We asked Rodriguez if he’s worried that showing the movie in Detroit may take away some of the anonymity he’s enjoyed for so many years. “I have to tell you, you have to be able to take care of yourself,” he responded. “I enjoy my privacy and everybody’s got a personal private life but we’re all public people, but I think I like to step away from this so I try to protect that as much as possible. That’s why I’m reluctant to be in this film. I have such an ordinary life, but that’s not the case now, but at the time.”

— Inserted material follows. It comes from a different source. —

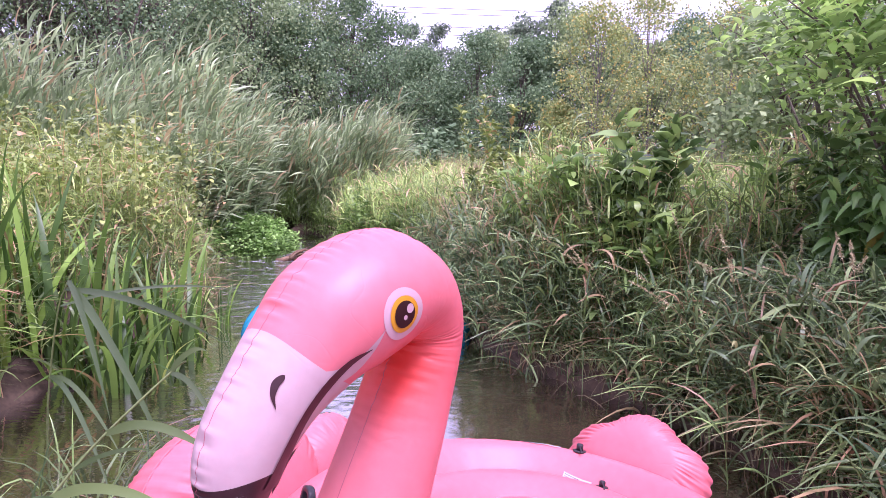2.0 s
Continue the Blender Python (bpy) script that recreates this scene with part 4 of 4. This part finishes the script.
# ---- the wood ----
def tree(name, x, y, height, radius, mat, bark, label, leaves=5000, leaf=0.3, base=0.12, clumps=40, lean=0.0, girth=0.012):
    z0 = float(ground_height(x, y)) - 0.1
    t = tagged(empty(name, pose(x, y, z0)), label, "tree", "trees of the wood")
    k = np.linspace(0, 1, 9)
    trunk = np.column_stack([lean * k * height + 0.15 * np.sin(k * 4 + x), 0.1 * np.cos(k * 5 + y), k * height * 0.92])
    pieces = [rod_geometry(trunk, girth * height * (1 - 0.9 * k) + 0.01, 8)]
    cl = []
    for i in range(clumps):
        f = base + (1 - base) * rng.uniform(0, 1) ** 0.8
        a = rng.uniform(0, 2 * math.pi)
        env = radius * math.sin(math.pi * min(1, (f - base * 0.8) / (1.02 - base * 0.8)) ** 0.75) ** 0.8
        r = env * rng.uniform(0.45, 1.0)
        o = trunk[int(f * 8)]
        c = np.array([o[0] + r * math.cos(a), o[1] + r * math.sin(a), f * height])
        cl.append((c, radius * rng.uniform(0.18, 0.36)))
        s = trunk[max(0, int(f * 8) - 2)]
        if i % 2 == 0:
            pieces.append(rod_geometry(spline([s, (s + c) / 2 + np.array((0, 0, 0.2)), c], 5), np.linspace(0.33 * girth * height, 0.008, 5), 5))
    part("trunk", joined("trunk", pieces, bark), t)
    per = leaves // clumps
    pts = []
    for c, r in cl:
        d = rng.normal(0, 1, (per, 3))
        d /= np.linalg.norm(d, axis=1)[:, None]
        pts.append(c + d * r * rng.uniform(0.35, 1.05, per)[:, None] * np.array((1.15, 1.15, 0.8)))
    part("crown", quads_mesh("crown", leaf_cloud(np.vstack(pts), leaf, 0.7, 0.7), mat), t)
    return t


def wood():
    kinds = ((HAZY_TREE_DARK, "dark green broadleaved tree at the wood's edge"), (HAZY_TREE_MID, "green broadleaved tree at the wood's edge"), (HAZY_TREE_DARK, "dense dark tree of the wood"))
    for i in range(42):
        a = radians(152 - i * 2.35 + rng.normal(0, 0.8))
        d = rng.uniform(25, 33)
        tall = rng.uniform(5.6, 8.0) + float(np.interp(math.degrees(a), [90, 96, 104, 112, 118], [0.5, 1.7, 2.6, 3.4, 8.0]))
        mat, label = kinds[int(rng.integers(0, 3))]
        tree("wood_tree", d * math.cos(a), d * math.sin(a), tall, tall * rng.uniform(0.28, 0.38), mat, BARK, label, 15000, 0.13, 0.03, 90)
    for i in range(16):
        a = radians(118 - i * 3.6 + rng.normal(0, 1))
        d = rng.uniform(36, 42)
        tree("pine_tree", d * math.cos(a), d * math.sin(a), rng.uniform(9.4, 11.8), 2.3, HAZY_PINE, BARK, "tall pine above the wood, paled in colour for haze", 4500, 0.22, 0.4, 46)
    for x, y, h, r in ((5.4, 18, 6.4, 1.9), (7.4, 18.5, 7.0, 2.2), (9.6, 17, 6.8, 2.2), (4.4, 19.5, 3.4, 1.2), (12, 16, 7.5, 2.6), (9.6, 12.2, 7.4, 2.5), (8.8, 7.8, 6.6, 2.4), (13.5, 11, 7.5, 2.6), (12.5, 5.5, 7.0, 2.6), (12, 0, 7.5, 2.8)):
        tree("birch_tree", x, y, h, r, TREE_LIGHT, BIRCH, "thin yellowing birch with an open crown", 9000, 0.09, 0.06, 90, girth=0.006)
    for x, y, h in ((8.2, 5.4, 5.4), (9.2, 3.2, 5.2), (7.4, 9.6, 4.6)):
        tree("thicket_tree", x, y, h, 1.9, HAZY_TREE_MID, BARK, "leafy young tree behind the thicket", 9000, 0.13, 0.05, 70)
    # unseen trees, added behind the camera to give reflections some foliage
    for i in range(9):
        a = radians(200 + i * 18)
        tree("bank_tree", 15 * math.cos(a), 15 * math.sin(a) - 3, rng.uniform(6, 8), 2.8, HAZY_TREE_MID, BARK, "unseen green tree added behind the camera for reflections", 2500, 0.3, 0.05, 40)


wood()
weeds("wood_undergrowth", 420, 46, lambda n: (rng.uniform(-26, 24, n), rng.uniform(21.5, 27, n)), 2.6, 0.34, HAZY_TREE_DARK, "dark undergrowth below the trees of the wood", "bushes", wide=0.6, reach=0.16, low=0.02)
lines = tagged(empty("power_line", pose(0, 52, 0)), "thin overhead power line wires across the sky", "power line")
for k, z in enumerate((12.9, 13.6, 14.7, 15.2)):
    part("wire", rod("wire", [(x, 0.2 * k, z + 0.0006 * x * x - 0.012 * x) for x in np.linspace(-70, 60, 24)], 0.02, RUBBER, 4), lines)
for x in (-70, 60):
    part("pole", rod("pole", [(x, 0.3, 0), (x, 0.3, 10), (x, 0.3, 19)], [0.2, 0.16, 0.12], BARK, 8), lines)
    part("crossarm", rod("crossarm", [(x, -0.4, 15.5), (x, 1.0, 15.5)], 0.08, BARK, 6), lines)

“I’m a lucky person. Who would have though that this thing has exposed me to a larger, larger audience?” Rodriguez asked before reiterating one of the film’s themes that many a struggling musician would find inspirational. “Discovery is still very possible and globally, we have a bigger market for everyone, every artist. It says a lot about not having to worry about the domestic market anymore. We can take our wares overseas.”

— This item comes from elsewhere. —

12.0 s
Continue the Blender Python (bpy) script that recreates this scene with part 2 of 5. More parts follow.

We asked the young director how he could possibly follow up such an amazing film, because the story of Rodriguez seems like one that only comes around once. “The main thing is that the world is pretty big,” he told us optimistically. “If there’s a thing that only happens once in six billion, it happens every day because there are six billion people in the world. It is a remarkable story and I don’t think I will find a story that is similarly. This is a beautiful story, a fairy tale, I never heard of a story like it myself but I think there are other stories that are important to tell as well, that are different. I’m going to try to look for stories more than anything, the kind of story that you want to tell your friends, stories that gives you goose bumps, that’s really the thing. It’s all about the goose bumps.”

Searching for Sugar Man is indeed a movie that gives you goosebumps and you can get them for yourself when it opens in select cities on Friday, July 27. If you can’t get enough of Rodriguez’s music after seeing the movie, the soundtrack featuring songs from both his records as heard in the movie is available now, and Rodriguez has been touring more regularly and will even appear on David Letterman in mid-August.